◆ Source data:

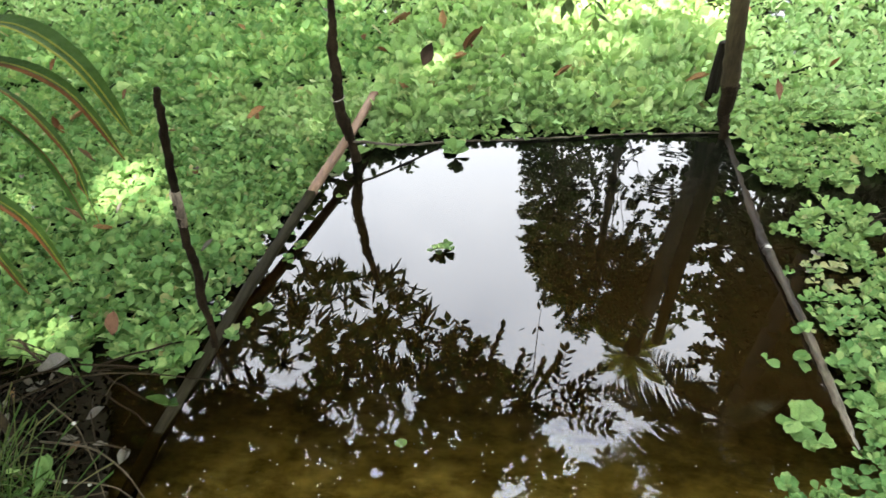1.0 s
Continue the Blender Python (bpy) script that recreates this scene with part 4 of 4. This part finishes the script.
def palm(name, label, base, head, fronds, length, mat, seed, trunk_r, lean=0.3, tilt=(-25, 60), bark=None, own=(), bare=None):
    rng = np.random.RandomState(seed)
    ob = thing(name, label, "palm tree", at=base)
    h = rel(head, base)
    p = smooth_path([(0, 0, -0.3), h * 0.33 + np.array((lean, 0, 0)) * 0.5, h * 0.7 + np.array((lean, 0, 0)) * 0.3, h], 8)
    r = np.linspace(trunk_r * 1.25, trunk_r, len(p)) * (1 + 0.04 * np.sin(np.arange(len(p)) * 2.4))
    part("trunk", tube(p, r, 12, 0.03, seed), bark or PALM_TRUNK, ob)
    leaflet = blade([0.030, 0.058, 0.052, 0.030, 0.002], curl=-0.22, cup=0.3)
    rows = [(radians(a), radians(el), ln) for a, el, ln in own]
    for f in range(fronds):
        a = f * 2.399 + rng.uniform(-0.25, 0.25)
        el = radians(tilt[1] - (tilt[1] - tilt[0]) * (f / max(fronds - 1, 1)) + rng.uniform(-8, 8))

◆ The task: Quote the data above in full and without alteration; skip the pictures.

◆ Solution:
1.0 s
Continue the Blender Python (bpy) script that recreates this scene with part 4 of 4. This part finishes the script.
def palm(name, label, base, head, fronds, length, mat, seed, trunk_r, lean=0.3, tilt=(-25, 60), bark=None, own=(), bare=None):
    rng = np.random.RandomState(seed)
    ob = thing(name, label, "palm tree", at=base)
    h = rel(head, base)
    p = smooth_path([(0, 0, -0.3), h * 0.33 + np.array((lean, 0, 0)) * 0.5, h * 0.7 + np.array((lean, 0, 0)) * 0.3, h], 8)
    r = np.linspace(trunk_r * 1.25, trunk_r, len(p)) * (1 + 0.04 * np.sin(np.arange(len(p)) * 2.4))
    part("trunk", tube(p, r, 12, 0.03, seed), bark or PALM_TRUNK, ob)
    leaflet = blade([0.030, 0.058, 0.052, 0.030, 0.002], curl=-0.22, cup=0.3)
    rows = [(radians(a), radians(el), ln) for a, el, ln in own]
    for f in range(fronds):
        a = f * 2.399 + rng.uniform(-0.25, 0.25)
        el = radians(tilt[1] - (tilt[1] - tilt[0]) * (f / max(fronds - 1, 1)) + rng.uniform(-8, 8))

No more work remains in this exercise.